Gather up every line that includes the string "with".

Start Dataset section

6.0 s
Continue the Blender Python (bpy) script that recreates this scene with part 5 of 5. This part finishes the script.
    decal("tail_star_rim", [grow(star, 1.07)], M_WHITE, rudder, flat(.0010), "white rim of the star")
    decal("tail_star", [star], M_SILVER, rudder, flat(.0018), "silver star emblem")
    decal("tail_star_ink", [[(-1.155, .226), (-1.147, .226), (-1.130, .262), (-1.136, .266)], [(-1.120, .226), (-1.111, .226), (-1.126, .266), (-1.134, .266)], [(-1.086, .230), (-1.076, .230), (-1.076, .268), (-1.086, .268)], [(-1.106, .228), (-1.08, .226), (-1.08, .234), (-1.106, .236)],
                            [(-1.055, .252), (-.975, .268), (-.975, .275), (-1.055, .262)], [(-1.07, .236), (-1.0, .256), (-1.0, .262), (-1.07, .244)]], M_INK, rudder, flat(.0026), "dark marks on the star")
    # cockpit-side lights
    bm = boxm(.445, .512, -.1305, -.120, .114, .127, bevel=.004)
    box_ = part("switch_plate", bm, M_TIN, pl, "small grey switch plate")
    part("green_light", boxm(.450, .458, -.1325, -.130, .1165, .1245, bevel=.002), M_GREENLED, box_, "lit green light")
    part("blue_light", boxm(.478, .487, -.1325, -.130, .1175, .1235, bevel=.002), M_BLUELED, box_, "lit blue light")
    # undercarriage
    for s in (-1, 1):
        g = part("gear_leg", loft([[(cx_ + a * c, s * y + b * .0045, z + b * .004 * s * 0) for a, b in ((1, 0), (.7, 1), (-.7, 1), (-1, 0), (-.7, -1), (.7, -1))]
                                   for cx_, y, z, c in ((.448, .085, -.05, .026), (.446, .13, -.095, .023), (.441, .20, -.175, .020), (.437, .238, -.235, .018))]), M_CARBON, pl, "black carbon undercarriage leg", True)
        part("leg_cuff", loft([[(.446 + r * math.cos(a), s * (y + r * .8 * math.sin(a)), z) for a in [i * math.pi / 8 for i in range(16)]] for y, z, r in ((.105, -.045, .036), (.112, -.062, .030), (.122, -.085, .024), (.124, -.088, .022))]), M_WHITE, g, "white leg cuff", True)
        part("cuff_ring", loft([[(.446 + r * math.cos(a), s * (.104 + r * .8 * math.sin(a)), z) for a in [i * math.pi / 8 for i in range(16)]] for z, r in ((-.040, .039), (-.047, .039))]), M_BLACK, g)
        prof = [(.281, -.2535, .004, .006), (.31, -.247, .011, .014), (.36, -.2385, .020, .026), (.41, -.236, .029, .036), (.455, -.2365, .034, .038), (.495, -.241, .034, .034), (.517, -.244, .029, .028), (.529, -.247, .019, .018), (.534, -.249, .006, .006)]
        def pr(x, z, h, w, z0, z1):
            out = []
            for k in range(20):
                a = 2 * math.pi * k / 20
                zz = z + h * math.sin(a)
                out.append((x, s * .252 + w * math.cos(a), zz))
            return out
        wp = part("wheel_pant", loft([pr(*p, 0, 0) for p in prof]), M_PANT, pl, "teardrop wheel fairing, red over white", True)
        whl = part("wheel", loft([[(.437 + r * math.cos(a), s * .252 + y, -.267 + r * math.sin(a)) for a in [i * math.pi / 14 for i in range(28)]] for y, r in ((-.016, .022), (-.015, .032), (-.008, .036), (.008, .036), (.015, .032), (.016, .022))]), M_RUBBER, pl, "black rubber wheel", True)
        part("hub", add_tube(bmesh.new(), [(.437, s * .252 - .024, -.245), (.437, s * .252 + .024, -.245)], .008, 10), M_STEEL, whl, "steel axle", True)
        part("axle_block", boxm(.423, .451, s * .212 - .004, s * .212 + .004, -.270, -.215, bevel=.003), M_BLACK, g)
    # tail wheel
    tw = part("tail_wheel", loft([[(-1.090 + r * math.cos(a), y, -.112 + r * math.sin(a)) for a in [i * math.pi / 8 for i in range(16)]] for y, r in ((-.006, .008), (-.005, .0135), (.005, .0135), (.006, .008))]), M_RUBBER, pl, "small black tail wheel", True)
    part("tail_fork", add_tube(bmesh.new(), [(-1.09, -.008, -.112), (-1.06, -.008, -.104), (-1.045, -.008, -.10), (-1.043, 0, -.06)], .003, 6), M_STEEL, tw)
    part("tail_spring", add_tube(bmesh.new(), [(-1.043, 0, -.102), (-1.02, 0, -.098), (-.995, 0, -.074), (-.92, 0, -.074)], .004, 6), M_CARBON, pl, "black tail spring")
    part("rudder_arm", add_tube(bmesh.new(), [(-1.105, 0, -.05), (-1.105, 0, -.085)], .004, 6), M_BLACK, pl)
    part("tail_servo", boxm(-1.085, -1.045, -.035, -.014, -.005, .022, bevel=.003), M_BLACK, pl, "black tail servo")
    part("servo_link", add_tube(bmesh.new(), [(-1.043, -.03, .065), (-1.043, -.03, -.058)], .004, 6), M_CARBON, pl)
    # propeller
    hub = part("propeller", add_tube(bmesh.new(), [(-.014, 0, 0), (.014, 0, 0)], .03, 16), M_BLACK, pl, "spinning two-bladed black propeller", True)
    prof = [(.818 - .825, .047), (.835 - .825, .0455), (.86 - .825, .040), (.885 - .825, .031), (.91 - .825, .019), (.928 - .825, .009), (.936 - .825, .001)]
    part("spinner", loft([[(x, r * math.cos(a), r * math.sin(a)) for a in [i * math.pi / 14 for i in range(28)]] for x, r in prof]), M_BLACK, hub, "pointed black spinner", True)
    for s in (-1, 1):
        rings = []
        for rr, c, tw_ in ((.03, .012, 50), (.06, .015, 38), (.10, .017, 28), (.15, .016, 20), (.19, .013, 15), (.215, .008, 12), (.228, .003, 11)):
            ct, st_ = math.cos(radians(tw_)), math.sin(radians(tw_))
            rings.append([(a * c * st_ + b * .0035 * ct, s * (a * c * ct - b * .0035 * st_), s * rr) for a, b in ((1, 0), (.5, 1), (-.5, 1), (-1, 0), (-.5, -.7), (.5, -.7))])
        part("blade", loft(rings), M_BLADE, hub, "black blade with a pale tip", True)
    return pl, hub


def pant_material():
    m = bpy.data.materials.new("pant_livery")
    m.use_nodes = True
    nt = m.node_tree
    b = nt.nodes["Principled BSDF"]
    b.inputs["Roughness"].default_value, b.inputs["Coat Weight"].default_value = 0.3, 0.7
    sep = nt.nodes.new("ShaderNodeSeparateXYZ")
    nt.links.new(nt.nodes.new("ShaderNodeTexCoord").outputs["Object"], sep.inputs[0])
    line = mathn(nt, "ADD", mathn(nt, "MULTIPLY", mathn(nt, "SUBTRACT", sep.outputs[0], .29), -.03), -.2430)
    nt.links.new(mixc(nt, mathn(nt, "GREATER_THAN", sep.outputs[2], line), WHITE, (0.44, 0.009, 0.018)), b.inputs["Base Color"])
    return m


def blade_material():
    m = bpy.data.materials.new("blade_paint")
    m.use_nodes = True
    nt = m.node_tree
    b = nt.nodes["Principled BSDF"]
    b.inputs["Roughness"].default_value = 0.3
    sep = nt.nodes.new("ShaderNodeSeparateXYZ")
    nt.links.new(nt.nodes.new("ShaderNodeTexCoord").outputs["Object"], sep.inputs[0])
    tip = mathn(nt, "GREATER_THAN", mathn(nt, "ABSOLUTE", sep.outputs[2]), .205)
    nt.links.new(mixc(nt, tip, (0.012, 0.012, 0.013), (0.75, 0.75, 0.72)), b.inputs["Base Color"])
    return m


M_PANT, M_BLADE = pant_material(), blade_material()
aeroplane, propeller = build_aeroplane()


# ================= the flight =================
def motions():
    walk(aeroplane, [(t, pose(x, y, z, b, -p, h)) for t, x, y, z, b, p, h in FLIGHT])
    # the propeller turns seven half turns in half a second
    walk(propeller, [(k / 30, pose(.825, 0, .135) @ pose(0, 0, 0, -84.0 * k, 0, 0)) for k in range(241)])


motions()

End Dataset section

Response to the task >>
Continue the Blender Python (bpy) script that recreates this scene with part 5 of 5. This part finishes the script.
        part("blade", loft(rings), M_BLADE, hub, "black blade with a pale tip", True)